Вскоре после этого случая я оставил Бийск и отправился на родину, а потом в Палестину и на Афон. В Палестине я начал понемногу отрезвляться от своей прежней греховной жизни. Началом или мотивом к этому моему отрезвлению послужили два факта: первый — моя встреча с одним крещеным евреем, который по своей живой вере во Христа и пламенной любви к христианскому Богу был второй апостол Павел 19-го века; его ругали, плевали в его лицо, отталкивали его от себя, а он, точно агнец кроткий, утирался своим рукавом и продолжал благовестить Спасителя. Его вера была живой, всезахватывающей, он весь дышал Христом. Христос для него был все; но Христос его был словно не вселенский, а израильский. Я должен сказать правду, что я даже немножечко ревновал Христа к этому еврею. Он так любил Спасителя, что даже со слезами целовал землю, которая была поблизости той или другой святыни. Еврей этот был великим истинным христианином и он много оказал на мою душу влияния снова возлюбить Христа и снова быть Его пламенным и огненным учеником и последователем! Второй факт — открытая в Палестине торговля христианской святыней. При виде этой рыночной униженности и попираемости христианской святыни во мне моментально вспыхнуло страшное негодование на греков, и я ревниво стал на защиту втоптанной в позорную грязь христианской святыни. Тут я вспомнил отвергнутого мною Христа, вспомнил Его Святейшее Евангелие, вспомнил и серьезно задумался. Мне стало жаль Христа, жаль Его Святого Учения, жаль Его религии, жаль всей Его святыни, униженной, попранной святыни.

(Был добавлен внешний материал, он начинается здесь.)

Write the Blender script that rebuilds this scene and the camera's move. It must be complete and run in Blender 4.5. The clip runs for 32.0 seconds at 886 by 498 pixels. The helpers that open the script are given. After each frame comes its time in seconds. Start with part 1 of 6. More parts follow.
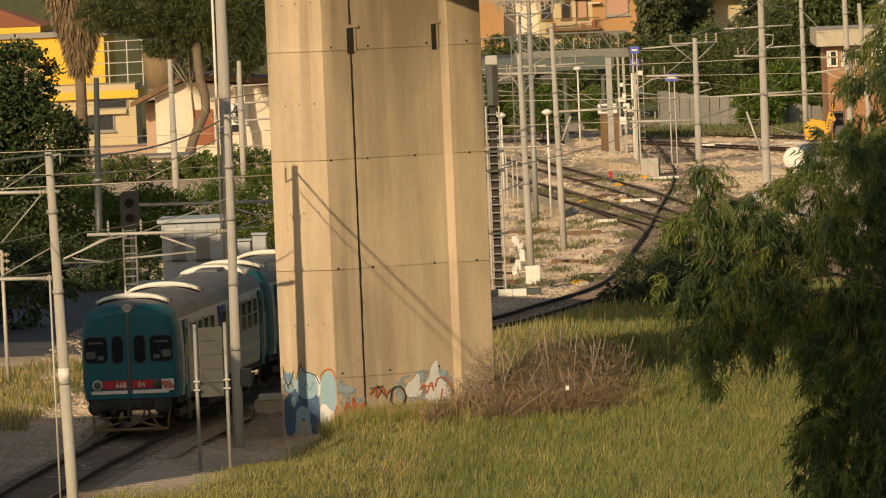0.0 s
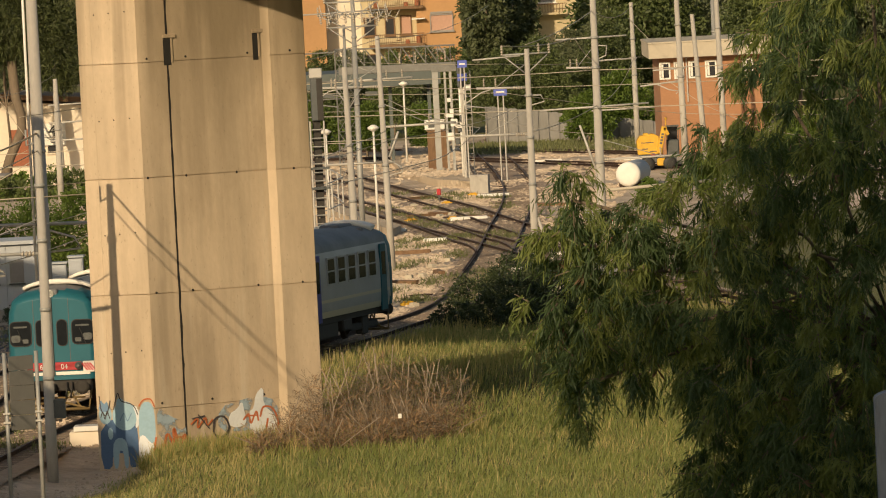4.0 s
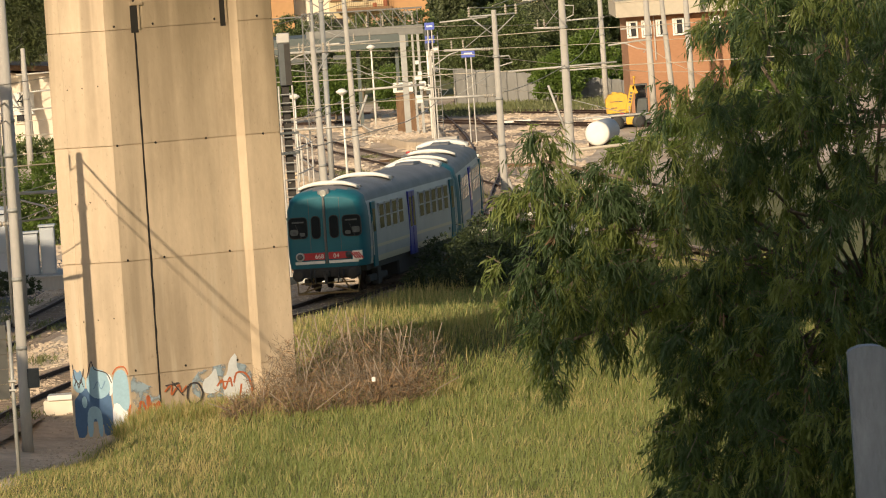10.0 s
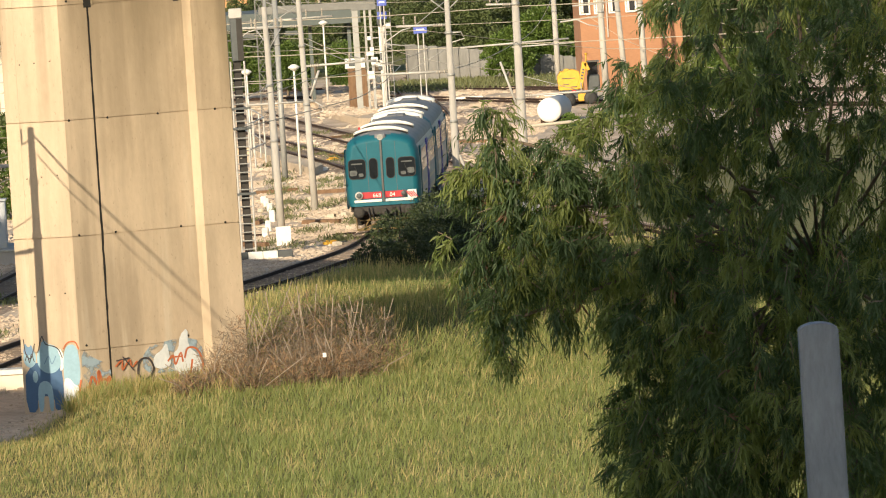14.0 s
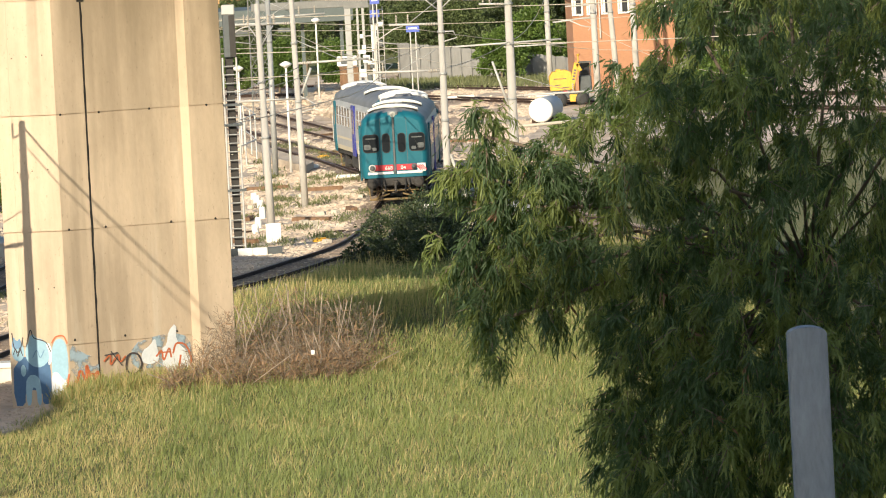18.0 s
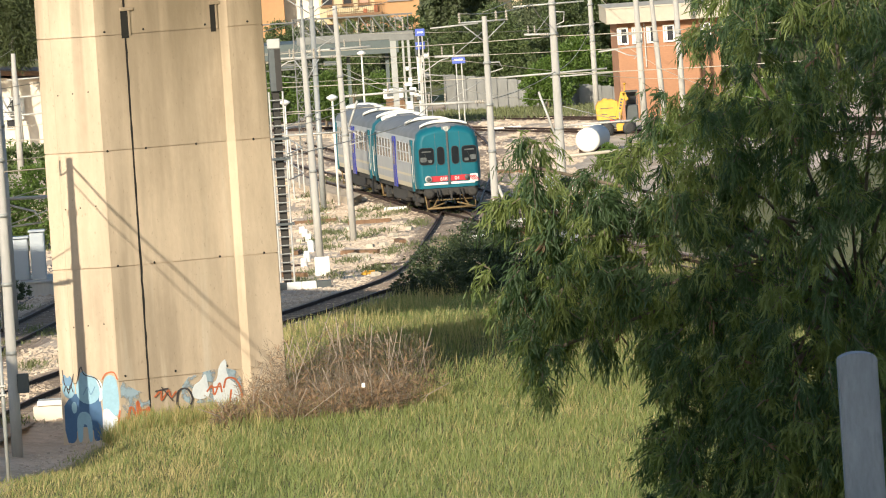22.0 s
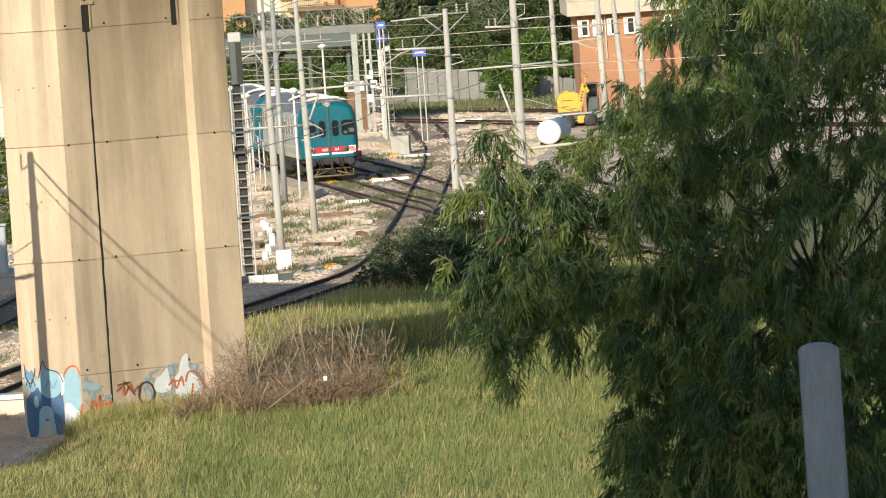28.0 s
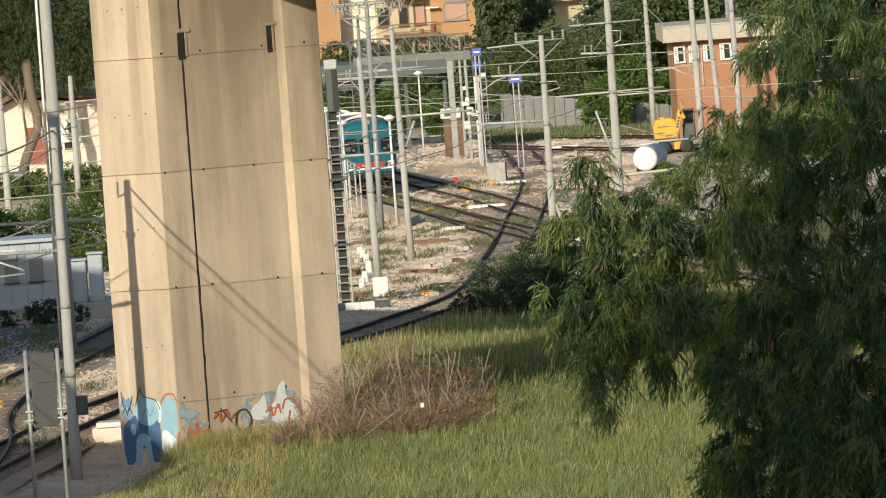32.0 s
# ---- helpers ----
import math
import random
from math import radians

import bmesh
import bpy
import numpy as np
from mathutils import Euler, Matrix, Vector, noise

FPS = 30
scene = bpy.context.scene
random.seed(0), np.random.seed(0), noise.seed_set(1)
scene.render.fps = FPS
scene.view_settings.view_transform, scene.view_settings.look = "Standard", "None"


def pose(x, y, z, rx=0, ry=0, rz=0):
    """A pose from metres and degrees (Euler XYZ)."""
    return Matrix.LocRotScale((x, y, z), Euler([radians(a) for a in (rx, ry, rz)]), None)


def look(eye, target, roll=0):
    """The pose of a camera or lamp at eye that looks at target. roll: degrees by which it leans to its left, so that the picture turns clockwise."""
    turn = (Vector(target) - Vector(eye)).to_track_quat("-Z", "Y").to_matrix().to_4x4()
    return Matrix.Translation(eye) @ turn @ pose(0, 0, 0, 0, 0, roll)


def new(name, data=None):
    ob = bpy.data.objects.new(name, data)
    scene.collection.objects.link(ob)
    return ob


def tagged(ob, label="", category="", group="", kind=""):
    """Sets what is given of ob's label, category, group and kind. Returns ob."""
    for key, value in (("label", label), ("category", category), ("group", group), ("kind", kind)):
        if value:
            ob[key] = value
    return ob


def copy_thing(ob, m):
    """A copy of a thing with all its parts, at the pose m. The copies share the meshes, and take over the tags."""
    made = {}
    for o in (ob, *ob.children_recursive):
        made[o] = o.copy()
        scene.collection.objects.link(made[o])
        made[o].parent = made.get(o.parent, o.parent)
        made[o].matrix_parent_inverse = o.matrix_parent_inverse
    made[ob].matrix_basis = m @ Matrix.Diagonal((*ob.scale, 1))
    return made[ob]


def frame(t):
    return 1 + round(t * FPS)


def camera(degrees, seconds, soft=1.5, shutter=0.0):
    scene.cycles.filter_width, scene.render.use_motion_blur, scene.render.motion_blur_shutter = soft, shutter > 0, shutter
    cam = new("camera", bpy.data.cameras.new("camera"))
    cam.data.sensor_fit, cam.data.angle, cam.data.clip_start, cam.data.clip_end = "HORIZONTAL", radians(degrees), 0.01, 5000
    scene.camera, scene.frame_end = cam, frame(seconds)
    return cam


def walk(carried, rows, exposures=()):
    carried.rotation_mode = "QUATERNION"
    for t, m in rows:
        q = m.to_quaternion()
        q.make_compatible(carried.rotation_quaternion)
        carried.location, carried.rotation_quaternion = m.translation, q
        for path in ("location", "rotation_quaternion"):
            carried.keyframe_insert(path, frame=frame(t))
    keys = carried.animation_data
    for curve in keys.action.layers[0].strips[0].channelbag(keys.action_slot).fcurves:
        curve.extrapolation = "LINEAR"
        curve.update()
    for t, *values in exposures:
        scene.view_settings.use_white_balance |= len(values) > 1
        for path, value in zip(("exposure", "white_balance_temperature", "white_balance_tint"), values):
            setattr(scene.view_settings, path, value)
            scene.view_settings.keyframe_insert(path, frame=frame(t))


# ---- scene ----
# The camera stands on a rise south of the railway yard; it pans and tilts by hand.
EYE = (0.0, 0.0, 13.5)
cam = camera(5.984, 32.0, soft=1.1)
# seconds, metres back from the stand, yaw, pitch, lean
AIM = ((0, 12.5, 1.226, -2.264, 2.40), (0.5, 12.5, 1.169, -2.335, 2.58), (1, 12.5, 1.135, -2.346, 2.82), (1.5, 6, 1.126, -2.381, 2.68), (2, 0, 0.758, -2.174, 2.74), (2.5, 0, 0.678, -2.257, 2.69), (3, 0, 0.356, -2.233, 2.98), (3.5, 0, -0.002, -2.148, 2.71), (5.5, 0, 0.411, -2.344, 3.97), (6, 0, 0.570, -2.276, 4.04), (6.5, 0, 0.709, -2.297, 4.55), (7, 0, 0.604, -2.376, 4.32), (7.5, 0, 0.314, -2.374, 4.27), (8, 0, 0.035, -2.417, 4.13), (8.5, 0, -0.030, -2.496, 4.19), (9, 0, -0.028, -2.525, 4.44), (9.5, 0, -0.102, -2.450, 4.11), (10, 0, -0.151, -2.446, 3.93), (10.5, 0, -0.189, -2.454, 3.54), (11, 0, -0.255, -2.460, 3.74), (11.5, 0, -0.305, -2.420, 3.67), (12, 0, -0.382, -2.436, 3.57), (12.5, 0, -0.415, -2.567, 3.69), (13, 0, -0.427, -2.585, 3.70), (13.5, 0, -0.461, -2.629, 3.71), (15.5, 0, -0.462, -2.626, 3.66), (16, 0, -0.431, -2.588, 3.56), (16.5, 0, -0.349, -2.627, 3.67), (17, 0, -0.217, -2.727, 3.86), (17.5, 0, -0.352, -2.674, 2.75), (18, 0, -0.538, -2.640, 2.97), (18.5, 0, -0.492, -2.650, 3.18), (19, 0, -0.416, -2.694, 3.05), (19.5, 0, -0.401, -2.591, 3.37), (20, 0, -0.301, -2.514, 3.34), (20.5, 0, -0.319, -2.509, 3.72), (21, 0, -0.206, -2.427, 3.89), (21.5, 0, -0.252, -2.541, 3.80), (22, 0, -0.221, -2.409, 3.80), (22.5, 0, -0.441, -2.350, 3.92), (23, 0, -0.440, -2.285, 3.97), (23.5, 0, -0.131, -2.249, 3.47), (24, 0, -0.269, -2.291, 2.90), (24.5, 0, -0.344, -2.199, 3.44), (25, 0, -0.099, -2.335, 3.90), (25.5, 0, 0.029, -2.513, 3.99), (26, 0, -0.099, -2.544, 3.87), (26.5, 0, -0.327, -2.665, 4.03), (28.5, 0, -0.537, -2.396, 4.02), (29, 0, -0.508, -2.337, 4.39), (29.5, 0, -0.360, -2.268, 4.04), (30, 0, -0.077, -2.201, 3.97), (30.5, 0, 0.004, -2.151, 3.75), (31, 0, -0.000, -2.092, 3.80), (31.5, 0, 0.149, -2.169, 4.18), (32, 0, 0.161, -2.249, 4.16),)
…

«Боже мой, — говорил я сам себе, — неужели Ты даровал нам Сына Своего, чтобы мы, священнослужители, торговали Им? Неужели христианская религия для того принесена Христом с неба на землю, чтобы служители христианской Церкви превращали ее в рыночный товар для мирян? Неужели и само церковное духовенство для того лишь и духовенство, чтобы торговать Христом и Его Святейшей религией? О, какой ужасный позор христианству!!!»
Действительно, греки без всякого зазрения совести торгуют Самим Христом, торгуют христианской религией, торгуют Святыми Таинствами Церкви, торгуют какой-то разрешительной литургией, святыми мощами, миром святителя Николая, чудотворными иконами и т. д. Размышляя о таком страшном смертном грехе кощунства над святыней, об этом постыднейшем распинании христианской религии на позорном рыночном столе дерзкими и грязными руками алчных священных торговцев, я не мог не проникнуться глубоким чувством душевной боли за Христа, за Него Самого лично и за Его святую религию. Но в то же время я отнюдь не вспомнил о самом себе, я нисколько не подумал о своем крестном ходе. А на самом деле и я во время крестного хода разве не то же ли самое делал, что делают и греки со святыней Христовой? Чем же был для нас крестный ход? Не представлял ли он из себя постыдной торговли Тем же Самым Христом? Не для того ли и мы ходили с крестным ходом, чтобы в каждом бедном доме крестьян, казаков, мещан и пр. разменивать свои молебны и панихиды, литургии и таинства Церкви на звонкую монету презренного металла? Не для того ли мы переходили из села в село, из города в город с иконой великомученика Пантелеймона, чтобы с простодушного, бедного, доверчивого, верующего во Христа христианского люда собирать оброчный налог исключительно только за их религиозные верноподданнические чувства к своему Христу, Царю и Богу? Этого-то страшного греха я тогда и не сознавал за собой.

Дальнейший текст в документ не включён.